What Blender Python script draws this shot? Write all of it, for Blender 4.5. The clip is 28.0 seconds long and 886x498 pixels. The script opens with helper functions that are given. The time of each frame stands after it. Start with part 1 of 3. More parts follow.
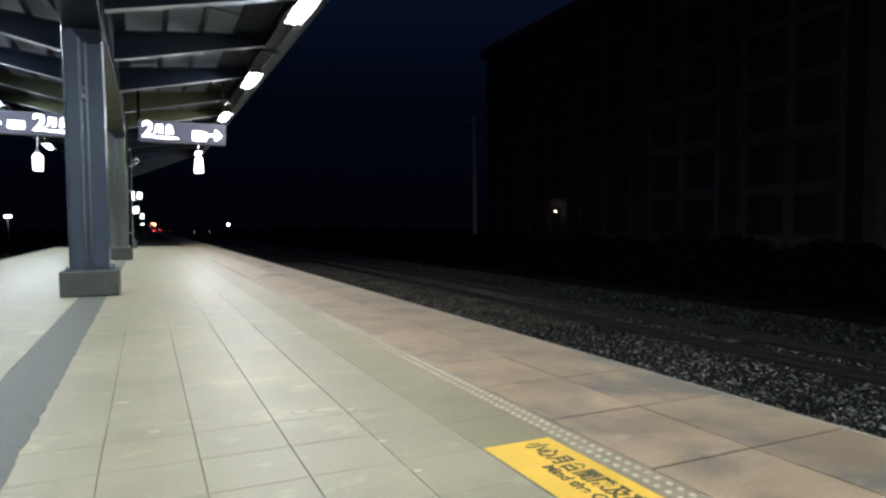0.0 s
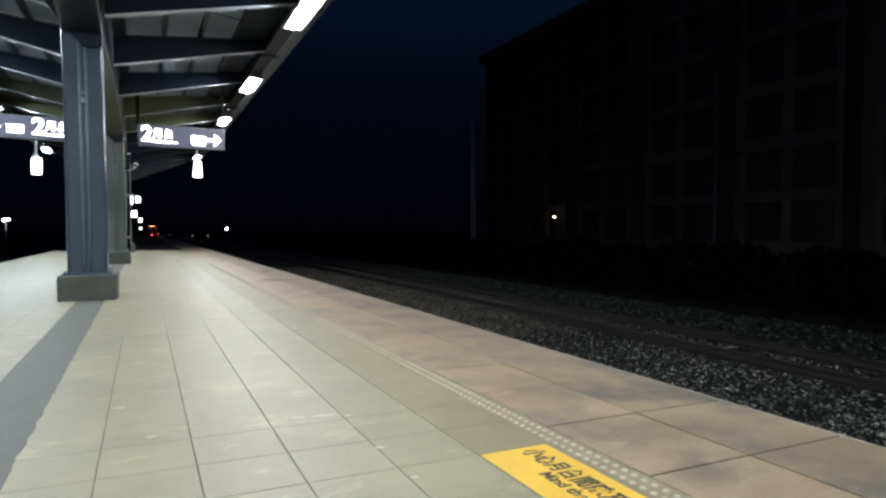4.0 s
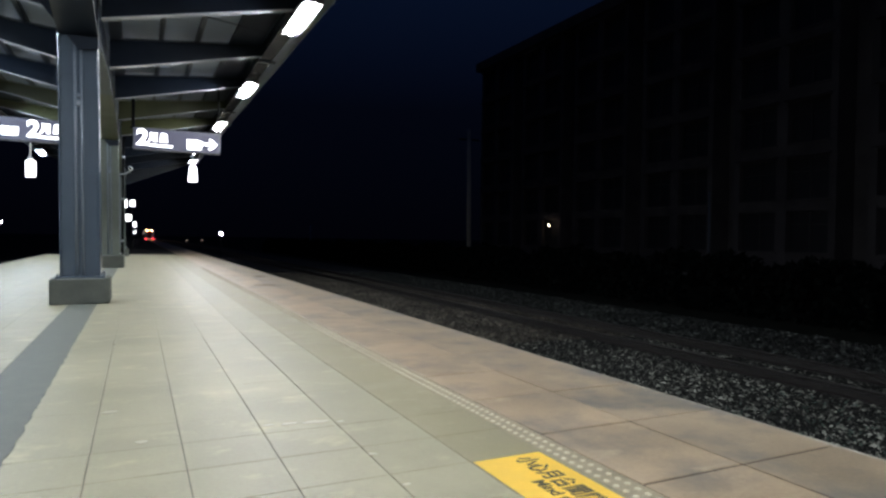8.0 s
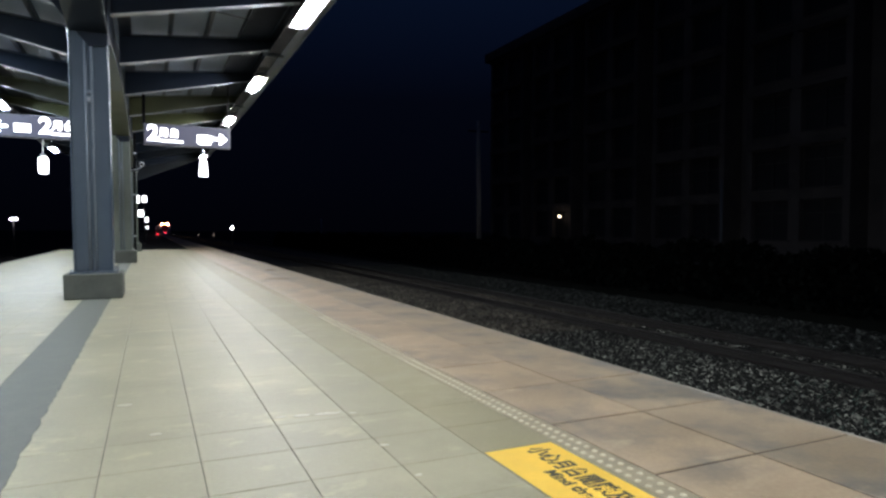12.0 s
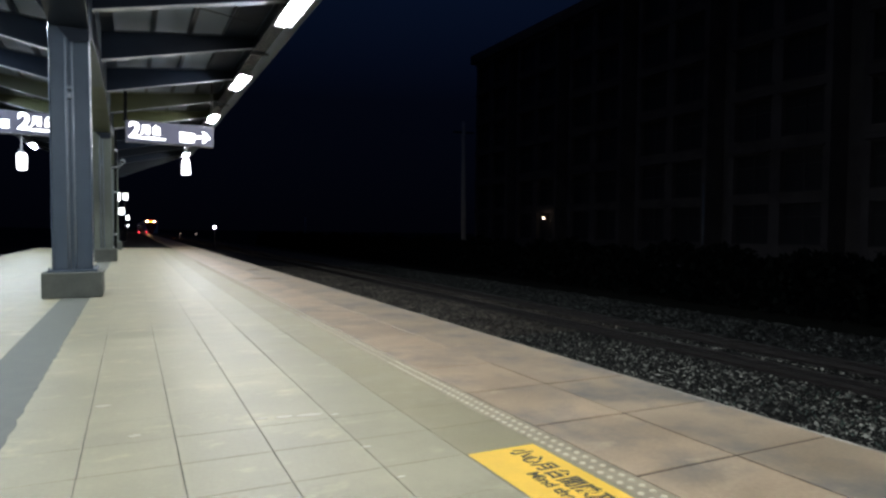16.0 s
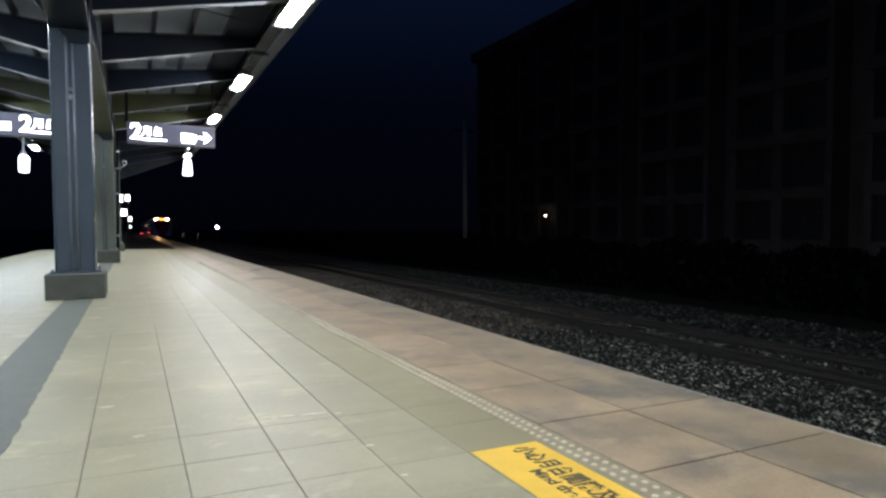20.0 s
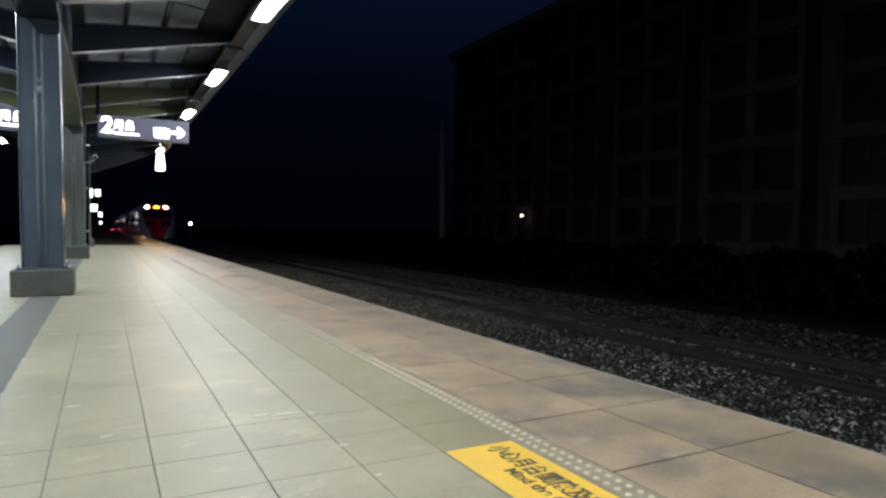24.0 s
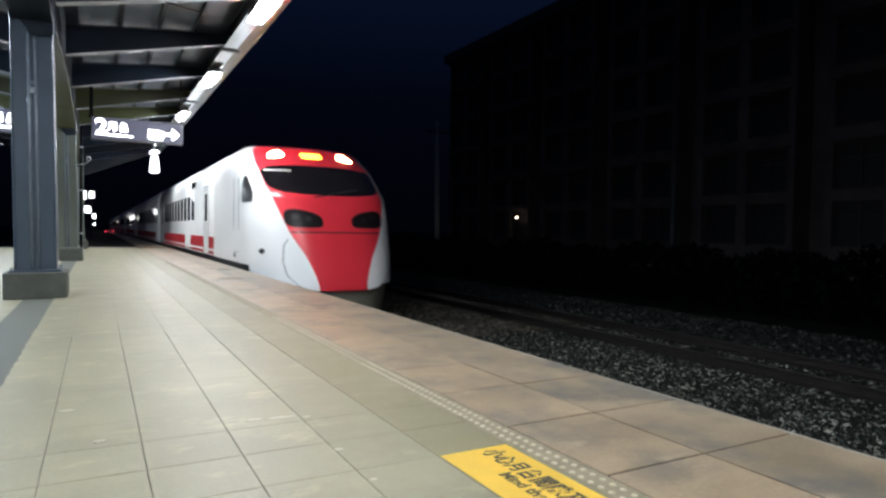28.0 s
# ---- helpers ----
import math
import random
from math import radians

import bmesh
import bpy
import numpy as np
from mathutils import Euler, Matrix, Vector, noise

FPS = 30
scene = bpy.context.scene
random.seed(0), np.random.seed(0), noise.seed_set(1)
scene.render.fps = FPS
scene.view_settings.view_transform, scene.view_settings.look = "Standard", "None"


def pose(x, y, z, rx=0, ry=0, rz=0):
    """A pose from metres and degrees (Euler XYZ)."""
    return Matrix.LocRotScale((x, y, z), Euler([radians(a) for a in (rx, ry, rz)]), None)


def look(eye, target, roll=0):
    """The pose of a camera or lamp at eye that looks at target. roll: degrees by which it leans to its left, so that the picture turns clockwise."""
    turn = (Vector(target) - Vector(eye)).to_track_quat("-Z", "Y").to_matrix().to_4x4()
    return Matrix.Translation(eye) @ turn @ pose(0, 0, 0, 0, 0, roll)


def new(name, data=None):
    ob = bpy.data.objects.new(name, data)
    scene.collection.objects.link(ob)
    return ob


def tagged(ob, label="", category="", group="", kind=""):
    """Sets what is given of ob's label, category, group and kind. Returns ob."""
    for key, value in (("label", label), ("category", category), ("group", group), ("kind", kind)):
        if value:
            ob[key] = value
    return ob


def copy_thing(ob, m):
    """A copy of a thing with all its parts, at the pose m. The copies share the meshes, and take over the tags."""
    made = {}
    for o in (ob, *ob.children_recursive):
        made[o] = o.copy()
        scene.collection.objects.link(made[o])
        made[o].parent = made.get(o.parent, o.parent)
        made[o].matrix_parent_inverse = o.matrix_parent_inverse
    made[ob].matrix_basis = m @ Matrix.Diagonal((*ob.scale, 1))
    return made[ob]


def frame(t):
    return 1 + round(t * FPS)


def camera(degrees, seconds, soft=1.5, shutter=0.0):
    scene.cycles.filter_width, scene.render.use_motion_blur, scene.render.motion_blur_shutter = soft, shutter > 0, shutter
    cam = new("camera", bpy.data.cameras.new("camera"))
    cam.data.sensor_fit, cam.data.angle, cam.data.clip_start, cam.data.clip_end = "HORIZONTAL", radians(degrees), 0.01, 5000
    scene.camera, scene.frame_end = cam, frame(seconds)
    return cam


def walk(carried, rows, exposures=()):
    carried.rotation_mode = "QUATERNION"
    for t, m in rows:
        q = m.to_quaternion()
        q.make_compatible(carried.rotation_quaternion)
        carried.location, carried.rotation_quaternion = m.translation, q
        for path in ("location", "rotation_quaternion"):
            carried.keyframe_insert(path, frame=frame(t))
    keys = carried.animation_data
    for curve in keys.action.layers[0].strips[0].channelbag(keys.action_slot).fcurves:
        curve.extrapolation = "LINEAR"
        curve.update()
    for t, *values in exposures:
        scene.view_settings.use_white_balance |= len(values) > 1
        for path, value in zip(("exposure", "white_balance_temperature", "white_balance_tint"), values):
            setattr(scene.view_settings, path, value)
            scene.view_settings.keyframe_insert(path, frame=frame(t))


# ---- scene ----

[Challenge] Copy nothing but the lines from the first one in the listing through the line with "scene.render.fps = FPS", and omit the pictures.

[Result of the exercise]
What Blender Python script draws this shot? Write all of it, for Blender 4.5. The clip is 28.0 seconds long and 886x498 pixels. The script opens with helper functions that are given. The time of each frame stands after it. Start with part 1 of 3. More parts follow.
0.0 s
4.0 s
8.0 s
12.0 s
16.0 s
20.0 s
24.0 s
28.0 s
# ---- helpers ----
import math
import random
from math import radians

import bmesh
import bpy
import numpy as np
from mathutils import Euler, Matrix, Vector, noise

FPS = 30
scene = bpy.context.scene
random.seed(0), np.random.seed(0), noise.seed_set(1)
scene.render.fps = FPS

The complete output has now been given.